Given this, the bulk of the work to preserve the history of videogames comes from fan preservation efforts. These efforts rely on passion, disposable income, eBay, and more often than not, ROMs and platform emulators. And this is what the ESA is calling hacking, and therefore piracy. 

I realize I’m deeply biased in my opinions about the importance of material culture histories, but I find the ESA’s position to be ridiculous, callous, and so clearly about the profit margins of its membership that it barely merits mention. And if I think about it for a moment, there is nothing surprising about this. The videogame industry is deeply uninterested in its past for any reason other than mining the nostalgia of its fan base for profit. Though the fans place emphasis on the videogame portion of “videogame industry,” the companies producing the games clearly put industry first—they might as well be selling razor blades. For the large companies paying dues to the ESA, a game on an obsolete platform is irrelevant. Why care about something that can’t be monetized? Or more importantly, why allow anyone to play it until the port to the current generation of platforms is complete? The more easily players can access ROMs for abandonware, the less profit potential there is for the release of games on Steam and iOS.

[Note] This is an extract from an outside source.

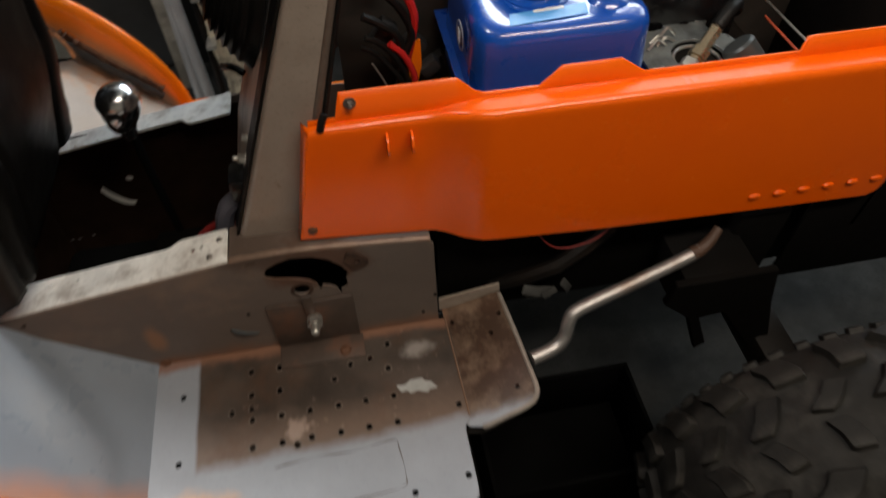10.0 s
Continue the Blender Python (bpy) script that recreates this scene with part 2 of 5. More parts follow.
# footboard: pale primer at the rim, worn brown in the middle with the hood's shadow painted in, orange overspray near
# the fender
foot_paint, nt, b, tc, tex, mix, ramp, base = shader("worn_shaded_footboard", (0.302, 0.332, 0.380), 0.40, 0.0, 0.06, 9, 0.05, 240, 0.08, 90)
x_, y_ = axis_of(nt, tc, "X"), axis_of(nt, tc, "Y")
cloud, broad = tex(26.0, 5.0), tex(9.0, 4.0)
worn = mix((0.043, 0.033, 0.027), (0.085, 0.065, 0.053), ramp(tex(14.0, 5.0), 0.35, 0.65))
worn = mix(worn, (0.19, 0.135, 0.105), ramp(summed(nt, (y_, -1.0), (cloud, 0.05)), 0.155, 0.20, 0.0, 0.8))
worn = mix(worn, (0.26, 0.20, 0.16), ramp(tex(60.0, 3.0), 0.66, 0.74, 0.0, 0.7))
worn = mix(worn, (0.11, 0.055, 0.03), ramp(tex(5.0, 6.0, 0.7), 0.52, 0.66, 0.0, 0.6))
mask_y = ramp(summed(nt, (y_, 1.0), (cloud, 0.022), (x_, -0.02)), -0.196, -0.181)
mask_x = ramp(summed(nt, (x_, 1.0), (cloud, 0.004)), 0.101, 0.106)
mult = nt.nodes.new("ShaderNodeMath")
mult.operation = "MULTIPLY"
nt.links.new(mask_y, mult.inputs[0])
nt.links.new(mask_x, mult.inputs[1])
surface = mix(base, worn, mult.outputs[0])
# rusty strip along the tunnel and on the toe plate
surface = mix(surface, (0.24, 0.12, 0.075), ramp(summed(nt, (y_, 1.0), (cloud, 0.03)), -0.038, -0.026, 0.0, 0.85))
toe_rust = mix((0.062, 0.034, 0.022), (0.19, 0.13, 0.09), ramp(summed(nt, (tex(20.0, 6.0, 0.7), 1.0), (cloud, 0.3), (broad, 0.4)), 0.80, 0.98))
in_y = ramp(summed(nt, (y_, 1.0), (cloud, 0.03)), -0.185, -0.165)
toe_mask = nt.nodes.new("ShaderNodeMath")
toe_mask.operation = "MULTIPLY"
nt.links.new(ramp(summed(nt, (x_, 1.0), (cloud, 0.012)), 0.458, 0.466, 0.0, 0.92), toe_mask.inputs[0])
nt.links.new(in_y, toe_mask.inputs[1])
surface = mix(surface, toe_rust, toe_mask.outputs[0])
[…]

This model is nothing new. Disney perfected it with the periodic re-release of its classic animated films, and the tightly-controlled release in emerging media and platforms. Disney, however, is wise enough to see the value in letting cultural heritage professionals do the work of preserving Mickey, Minnie, Cinderella and all those cats, dogs, mice and other creatures. Let’s hope the ESA and its membership eventually wake up to the fact they produce culture, not just products, and that they benefit from the preservation of their products by allowing them to be preserved and studied.